Stored data
# # # #
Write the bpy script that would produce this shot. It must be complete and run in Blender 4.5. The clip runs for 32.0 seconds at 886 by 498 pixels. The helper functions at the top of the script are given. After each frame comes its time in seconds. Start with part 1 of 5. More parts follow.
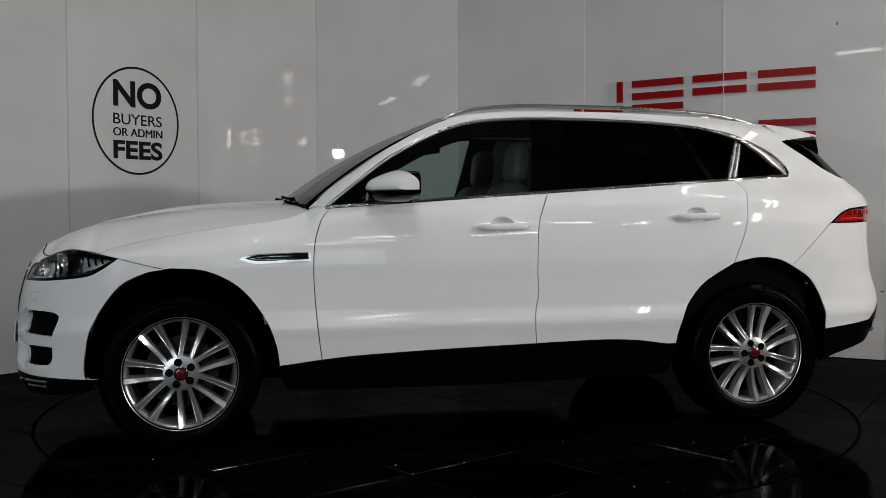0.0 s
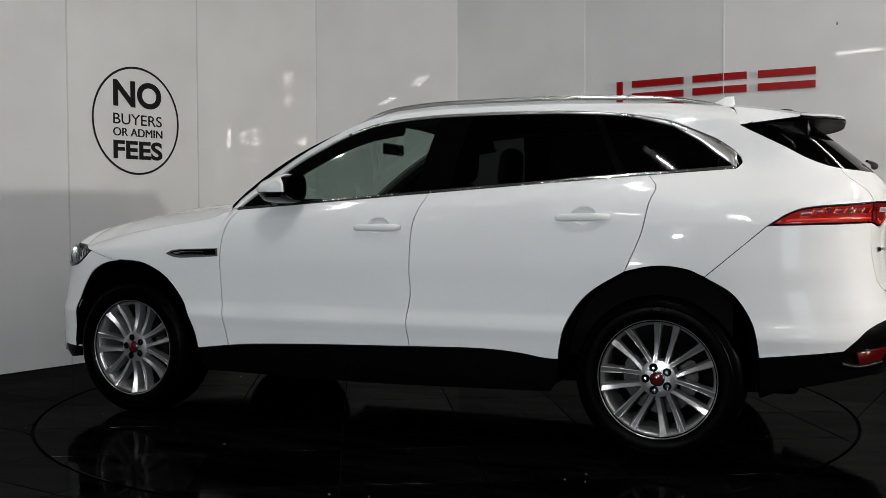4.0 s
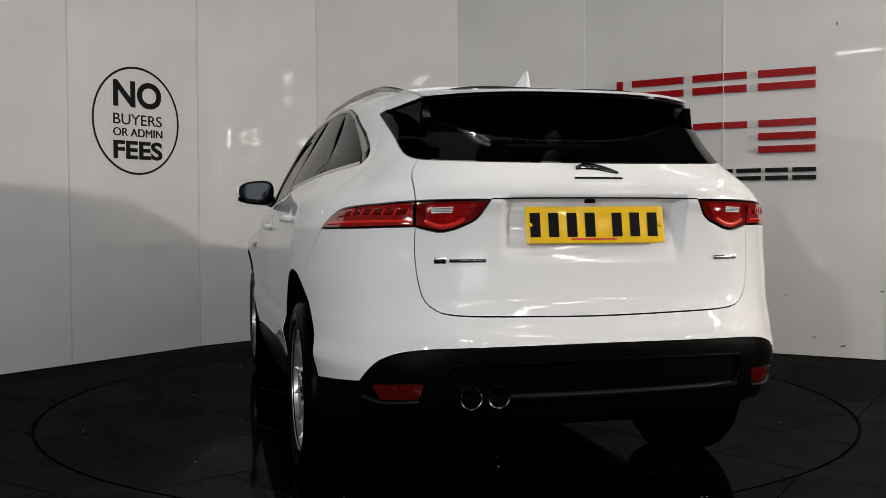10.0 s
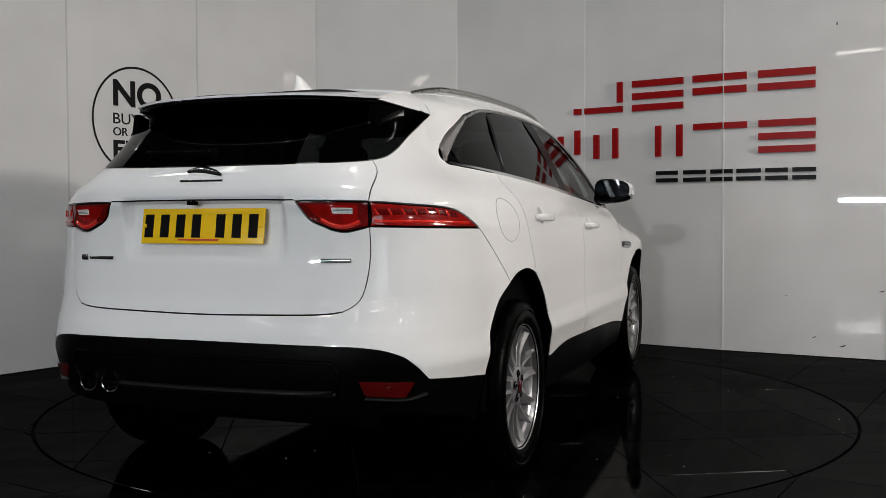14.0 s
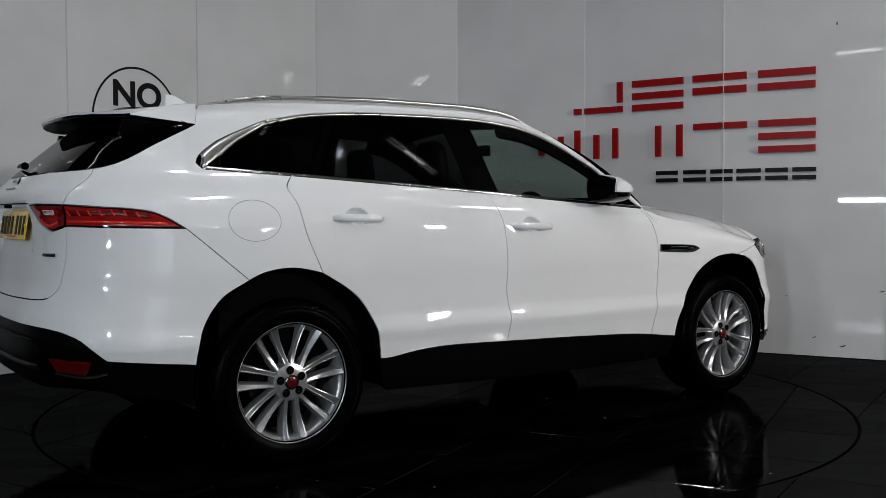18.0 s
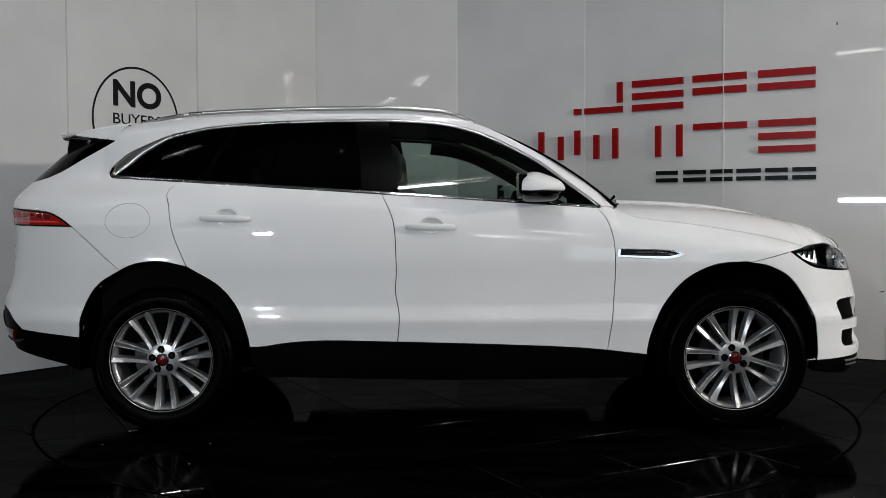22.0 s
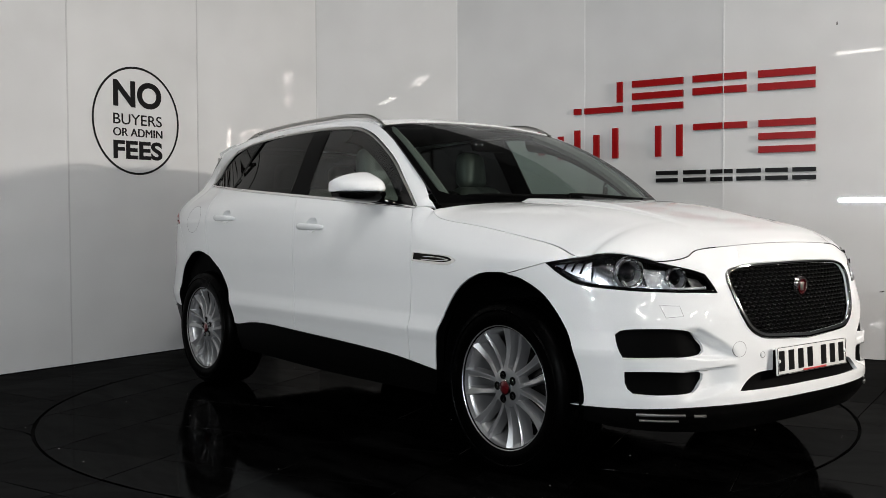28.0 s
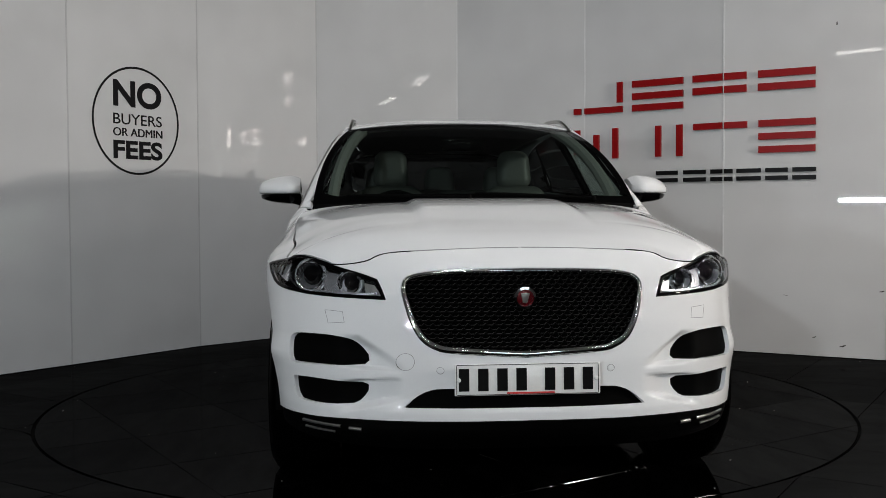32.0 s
# # # #
Work required
Print the full listing exactly, dropping the pictures.

Output below
Write the bpy script that would produce this shot. It must be complete and run in Blender 4.5. The clip runs for 32.0 seconds at 886 by 498 pixels. The helper functions at the top of the script are given. After each frame comes its time in seconds. Start with part 1 of 5. More parts follow.
0.0 s
4.0 s
10.0 s
14.0 s
18.0 s
22.0 s
28.0 s
32.0 s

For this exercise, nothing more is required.